=== DATASET CONTENT ===

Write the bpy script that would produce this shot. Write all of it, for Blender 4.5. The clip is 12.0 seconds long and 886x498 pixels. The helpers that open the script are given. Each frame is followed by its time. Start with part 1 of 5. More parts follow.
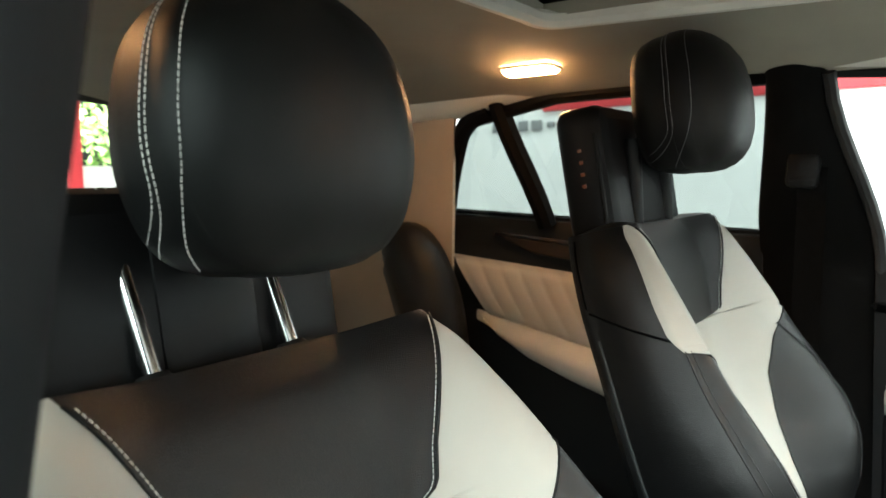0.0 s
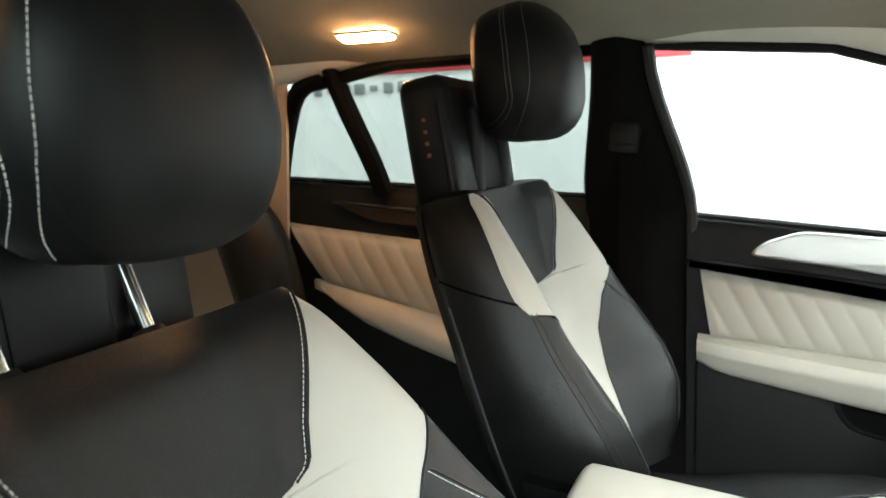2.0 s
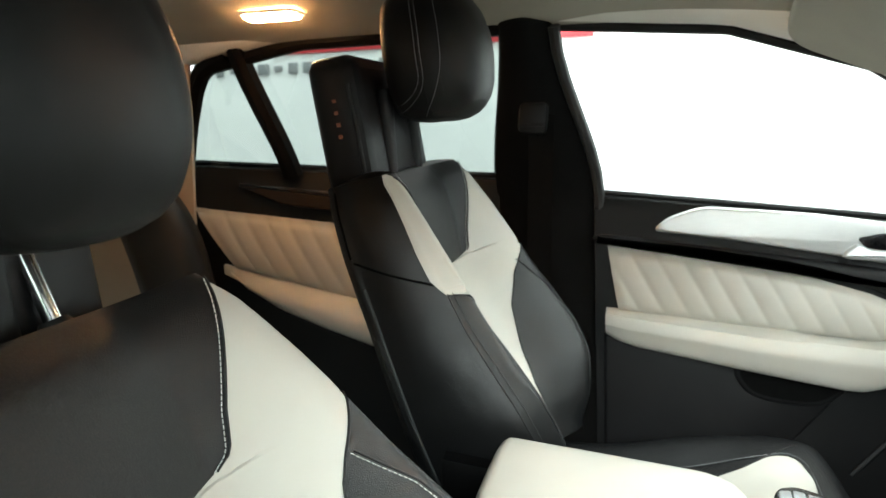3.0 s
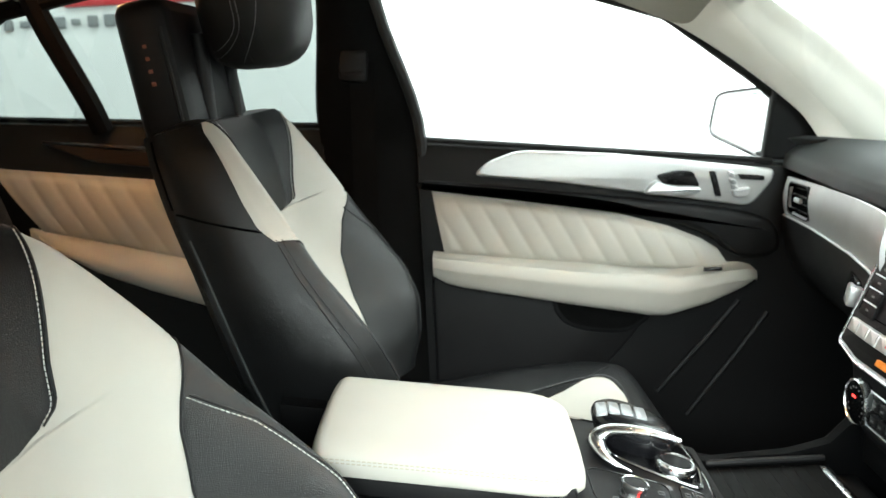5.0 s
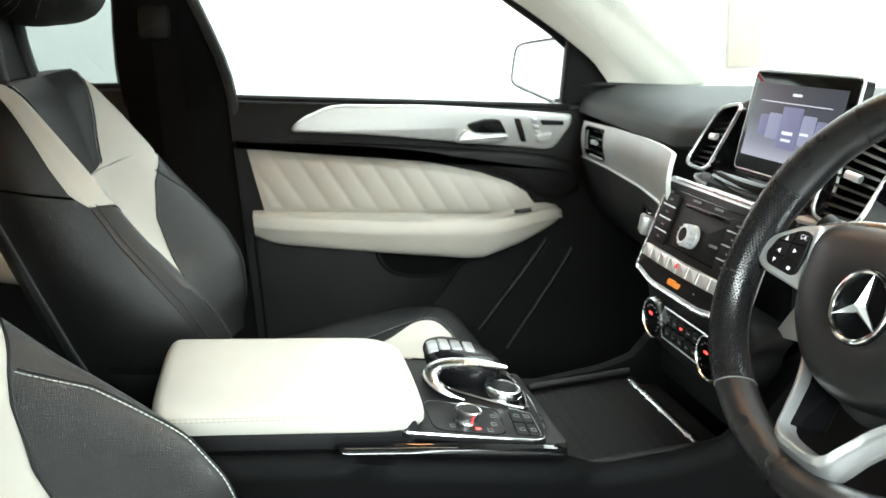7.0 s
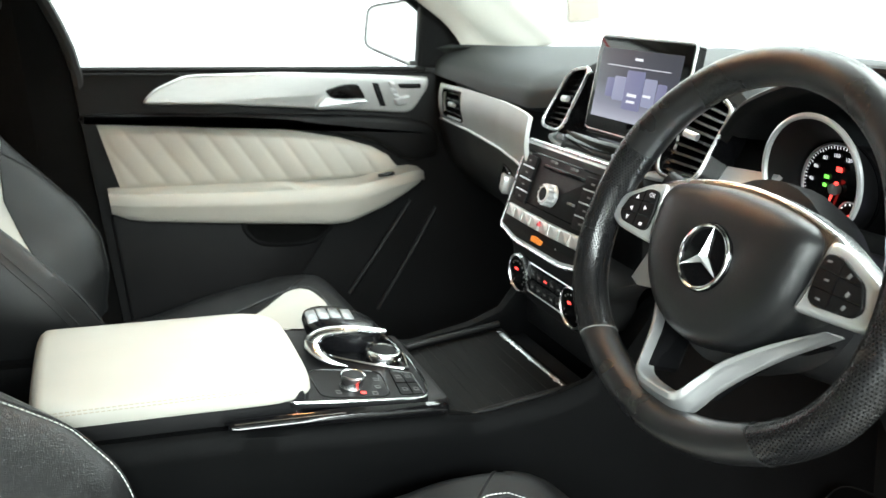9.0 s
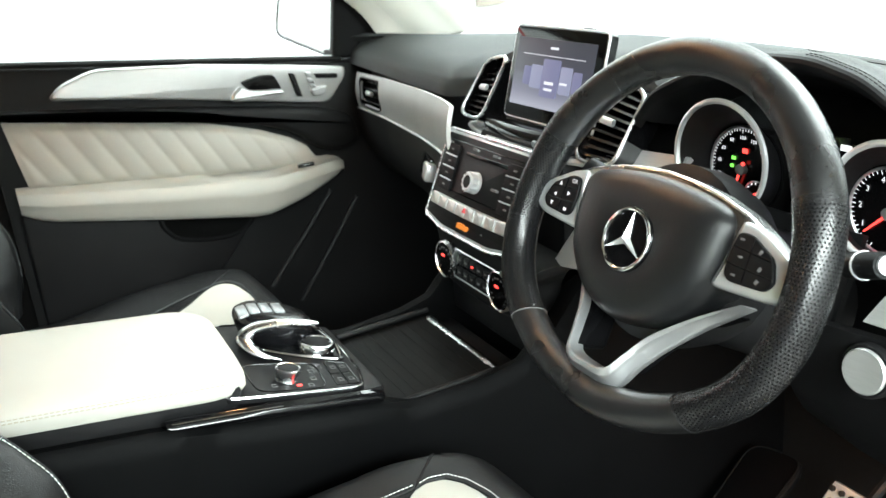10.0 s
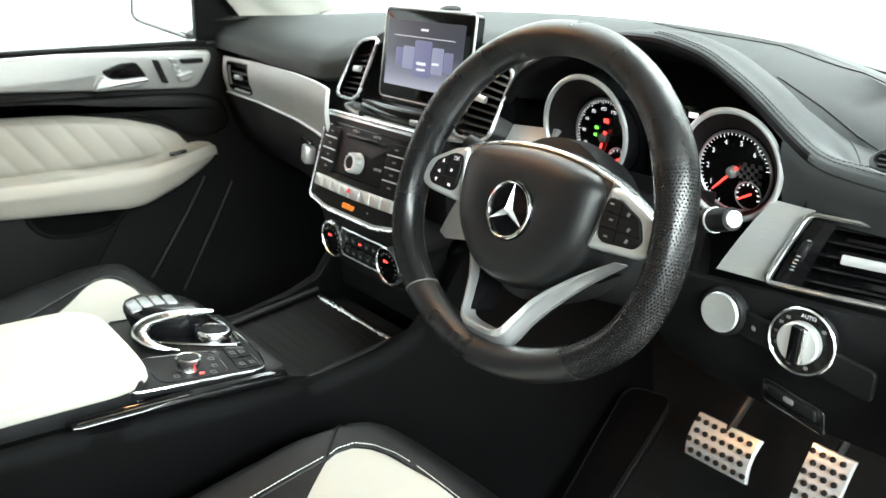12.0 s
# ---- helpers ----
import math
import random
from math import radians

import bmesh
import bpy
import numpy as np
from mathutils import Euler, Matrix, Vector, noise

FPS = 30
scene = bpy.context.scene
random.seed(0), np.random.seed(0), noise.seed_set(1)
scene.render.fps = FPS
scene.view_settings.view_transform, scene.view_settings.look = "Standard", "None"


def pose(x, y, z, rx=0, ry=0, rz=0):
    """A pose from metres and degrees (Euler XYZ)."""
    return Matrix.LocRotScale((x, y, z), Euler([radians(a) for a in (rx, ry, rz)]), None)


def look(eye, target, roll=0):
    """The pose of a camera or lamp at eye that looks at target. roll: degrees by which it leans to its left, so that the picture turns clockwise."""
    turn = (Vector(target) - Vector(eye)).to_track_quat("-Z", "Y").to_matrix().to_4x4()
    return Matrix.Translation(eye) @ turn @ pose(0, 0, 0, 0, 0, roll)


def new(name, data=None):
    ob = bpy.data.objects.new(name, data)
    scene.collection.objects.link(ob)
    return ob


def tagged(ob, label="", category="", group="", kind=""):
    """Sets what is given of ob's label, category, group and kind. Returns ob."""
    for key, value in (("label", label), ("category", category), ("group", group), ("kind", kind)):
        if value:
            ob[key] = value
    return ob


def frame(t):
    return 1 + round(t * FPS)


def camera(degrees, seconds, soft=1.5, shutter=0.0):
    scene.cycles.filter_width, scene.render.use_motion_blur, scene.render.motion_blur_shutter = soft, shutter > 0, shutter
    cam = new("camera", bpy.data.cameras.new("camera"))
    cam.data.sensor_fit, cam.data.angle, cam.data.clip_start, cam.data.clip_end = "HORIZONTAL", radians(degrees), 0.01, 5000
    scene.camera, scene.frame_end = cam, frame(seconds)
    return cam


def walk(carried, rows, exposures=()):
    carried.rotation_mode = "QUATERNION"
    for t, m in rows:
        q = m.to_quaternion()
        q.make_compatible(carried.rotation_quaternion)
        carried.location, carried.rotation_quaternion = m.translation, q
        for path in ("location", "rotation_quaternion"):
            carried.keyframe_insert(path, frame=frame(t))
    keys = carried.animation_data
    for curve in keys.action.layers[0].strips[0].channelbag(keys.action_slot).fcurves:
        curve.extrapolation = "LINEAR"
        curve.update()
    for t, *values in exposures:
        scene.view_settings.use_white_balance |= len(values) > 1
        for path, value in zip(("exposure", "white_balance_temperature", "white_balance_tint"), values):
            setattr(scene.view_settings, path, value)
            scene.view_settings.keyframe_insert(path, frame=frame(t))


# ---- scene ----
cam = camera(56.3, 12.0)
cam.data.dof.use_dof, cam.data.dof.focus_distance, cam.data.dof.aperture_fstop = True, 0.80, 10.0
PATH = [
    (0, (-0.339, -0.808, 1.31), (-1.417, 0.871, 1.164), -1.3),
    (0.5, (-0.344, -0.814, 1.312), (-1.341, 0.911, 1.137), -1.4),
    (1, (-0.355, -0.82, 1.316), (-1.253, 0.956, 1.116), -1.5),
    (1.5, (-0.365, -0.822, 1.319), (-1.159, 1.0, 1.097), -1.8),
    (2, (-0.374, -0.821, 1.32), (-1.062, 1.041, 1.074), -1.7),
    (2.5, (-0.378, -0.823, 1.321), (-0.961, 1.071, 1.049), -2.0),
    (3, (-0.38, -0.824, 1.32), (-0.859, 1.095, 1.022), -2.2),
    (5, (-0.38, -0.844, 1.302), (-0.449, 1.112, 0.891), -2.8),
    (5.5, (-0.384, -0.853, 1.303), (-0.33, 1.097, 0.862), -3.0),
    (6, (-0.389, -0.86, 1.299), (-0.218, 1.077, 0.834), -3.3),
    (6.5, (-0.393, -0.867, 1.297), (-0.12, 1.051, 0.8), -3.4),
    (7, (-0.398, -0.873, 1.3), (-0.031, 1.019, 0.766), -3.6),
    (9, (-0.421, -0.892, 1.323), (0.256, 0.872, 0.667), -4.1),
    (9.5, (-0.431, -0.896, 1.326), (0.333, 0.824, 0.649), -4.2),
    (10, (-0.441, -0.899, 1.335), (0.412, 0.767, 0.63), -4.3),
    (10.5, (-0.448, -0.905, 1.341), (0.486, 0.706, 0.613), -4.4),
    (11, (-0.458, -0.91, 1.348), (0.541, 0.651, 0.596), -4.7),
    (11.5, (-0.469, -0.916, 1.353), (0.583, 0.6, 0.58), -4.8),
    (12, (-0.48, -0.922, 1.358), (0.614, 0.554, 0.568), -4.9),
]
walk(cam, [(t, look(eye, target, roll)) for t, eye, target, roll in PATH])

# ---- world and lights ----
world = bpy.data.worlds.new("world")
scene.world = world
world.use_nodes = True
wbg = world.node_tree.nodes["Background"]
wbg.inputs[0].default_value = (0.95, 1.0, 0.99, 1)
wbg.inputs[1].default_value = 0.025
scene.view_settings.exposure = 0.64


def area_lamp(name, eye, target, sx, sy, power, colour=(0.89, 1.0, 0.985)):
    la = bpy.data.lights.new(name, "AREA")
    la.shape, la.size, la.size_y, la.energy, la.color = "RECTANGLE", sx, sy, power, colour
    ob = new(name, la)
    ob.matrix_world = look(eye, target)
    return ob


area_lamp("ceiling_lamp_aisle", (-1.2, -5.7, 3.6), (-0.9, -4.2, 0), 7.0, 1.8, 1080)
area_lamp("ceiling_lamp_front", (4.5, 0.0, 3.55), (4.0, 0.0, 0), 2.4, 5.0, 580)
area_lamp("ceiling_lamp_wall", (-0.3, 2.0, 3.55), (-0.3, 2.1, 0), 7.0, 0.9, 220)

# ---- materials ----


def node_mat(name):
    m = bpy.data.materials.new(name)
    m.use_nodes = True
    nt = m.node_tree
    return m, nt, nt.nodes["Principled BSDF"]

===

DO THIS: All of the lines above should be printed exactly, minus the pictures.

EXERCISE RESPONSE:
Write the bpy script that would produce this shot. Write all of it, for Blender 4.5. The clip is 12.0 seconds long and 886x498 pixels. The helpers that open the script are given. Each frame is followed by its time. Start with part 1 of 5. More parts follow.
0.0 s
2.0 s
3.0 s
5.0 s
7.0 s
9.0 s
10.0 s
12.0 s
# ---- helpers ----
import math
import random
from math import radians

import bmesh
import bpy
import numpy as np
from mathutils import Euler, Matrix, Vector, noise

FPS = 30
scene = bpy.context.scene
random.seed(0), np.random.seed(0), noise.seed_set(1)
scene.render.fps = FPS
scene.view_settings.view_transform, scene.view_settings.look = "Standard", "None"


def pose(x, y, z, rx=0, ry=0, rz=0):
    """A pose from metres and degrees (Euler XYZ)."""
    return Matrix.LocRotScale((x, y, z), Euler([radians(a) for a in (rx, ry, rz)]), None)


def look(eye, target, roll=0):
    """The pose of a camera or lamp at eye that looks at target. roll: degrees by which it leans to its left, so that the picture turns clockwise."""
    turn = (Vector(target) - Vector(eye)).to_track_quat("-Z", "Y").to_matrix().to_4x4()
    return Matrix.Translation(eye) @ turn @ pose(0, 0, 0, 0, 0, roll)


def new(name, data=None):
    ob = bpy.data.objects.new(name, data)
    scene.collection.objects.link(ob)
    return ob


def tagged(ob, label="", category="", group="", kind=""):
    """Sets what is given of ob's label, category, group and kind. Returns ob."""
    for key, value in (("label", label), ("category", category), ("group", group), ("kind", kind)):
        if value:
            ob[key] = value
    return ob


def frame(t):
    return 1 + round(t * FPS)


def camera(degrees, seconds, soft=1.5, shutter=0.0):
    scene.cycles.filter_width, scene.render.use_motion_blur, scene.render.motion_blur_shutter = soft, shutter > 0, shutter
    cam = new("camera", bpy.data.cameras.new("camera"))
    cam.data.sensor_fit, cam.data.angle, cam.data.clip_start, cam.data.clip_end = "HORIZONTAL", radians(degrees), 0.01, 5000
    scene.camera, scene.frame_end = cam, frame(seconds)
    return cam


def walk(carried, rows, exposures=()):
    carried.rotation_mode = "QUATERNION"
    for t, m in rows:
        q = m.to_quaternion()
        q.make_compatible(carried.rotation_quaternion)
        carried.location, carried.rotation_quaternion = m.translation, q
        for path in ("location", "rotation_quaternion"):
            carried.keyframe_insert(path, frame=frame(t))
    keys = carried.animation_data
    for curve in keys.action.layers[0].strips[0].channelbag(keys.action_slot).fcurves:
        curve.extrapolation = "LINEAR"
        curve.update()
    for t, *values in exposures:
        scene.view_settings.use_white_balance |= len(values) > 1
        for path, value in zip(("exposure", "white_balance_temperature", "white_balance_tint"), values):
            setattr(scene.view_settings, path, value)
            scene.view_settings.keyframe_insert(path, frame=frame(t))


# ---- scene ----
cam = camera(56.3, 12.0)
cam.data.dof.use_dof, cam.data.dof.focus_distance, cam.data.dof.aperture_fstop = True, 0.80, 10.0
PATH = [
    (0, (-0.339, -0.808, 1.31), (-1.417, 0.871, 1.164), -1.3),
    (0.5, (-0.344, -0.814, 1.312), (-1.341, 0.911, 1.137), -1.4),
    (1, (-0.355, -0.82, 1.316), (-1.253, 0.956, 1.116), -1.5),
    (1.5, (-0.365, -0.822, 1.319), (-1.159, 1.0, 1.097), -1.8),
    (2, (-0.374, -0.821, 1.32), (-1.062, 1.041, 1.074), -1.7),
    (2.5, (-0.378, -0.823, 1.321), (-0.961, 1.071, 1.049), -2.0),
    (3, (-0.38, -0.824, 1.32), (-0.859, 1.095, 1.022), -2.2),
    (5, (-0.38, -0.844, 1.302), (-0.449, 1.112, 0.891), -2.8),
    (5.5, (-0.384, -0.853, 1.303), (-0.33, 1.097, 0.862), -3.0),
    (6, (-0.389, -0.86, 1.299), (-0.218, 1.077, 0.834), -3.3),
    (6.5, (-0.393, -0.867, 1.297), (-0.12, 1.051, 0.8), -3.4),
    (7, (-0.398, -0.873, 1.3), (-0.031, 1.019, 0.766), -3.6),
    (9, (-0.421, -0.892, 1.323), (0.256, 0.872, 0.667), -4.1),
    (9.5, (-0.431, -0.896, 1.326), (0.333, 0.824, 0.649), -4.2),
    (10, (-0.441, -0.899, 1.335), (0.412, 0.767, 0.63), -4.3),
    (10.5, (-0.448, -0.905, 1.341), (0.486, 0.706, 0.613), -4.4),
    (11, (-0.458, -0.91, 1.348), (0.541, 0.651, 0.596), -4.7),
    (11.5, (-0.469, -0.916, 1.353), (0.583, 0.6, 0.58), -4.8),
    (12, (-0.48, -0.922, 1.358), (0.614, 0.554, 0.568), -4.9),
]
walk(cam, [(t, look(eye, target, roll)) for t, eye, target, roll in PATH])

# ---- world and lights ----
world = bpy.data.worlds.new("world")
scene.world = world
world.use_nodes = True
wbg = world.node_tree.nodes["Background"]
wbg.inputs[0].default_value = (0.95, 1.0, 0.99, 1)
wbg.inputs[1].default_value = 0.025
scene.view_settings.exposure = 0.64


def area_lamp(name, eye, target, sx, sy, power, colour=(0.89, 1.0, 0.985)):
    la = bpy.data.lights.new(name, "AREA")
    la.shape, la.size, la.size_y, la.energy, la.color = "RECTANGLE", sx, sy, power, colour
    ob = new(name, la)
    ob.matrix_world = look(eye, target)
    return ob


area_lamp("ceiling_lamp_aisle", (-1.2, -5.7, 3.6), (-0.9, -4.2, 0), 7.0, 1.8, 1080)
area_lamp("ceiling_lamp_front", (4.5, 0.0, 3.55), (4.0, 0.0, 0), 2.4, 5.0, 580)
area_lamp("ceiling_lamp_wall", (-0.3, 2.0, 3.55), (-0.3, 2.1, 0), 7.0, 0.9, 220)

# ---- materials ----


def node_mat(name):
    m = bpy.data.materials.new(name)
    m.use_nodes = True
    nt = m.node_tree
    return m, nt, nt.nodes["Principled BSDF"]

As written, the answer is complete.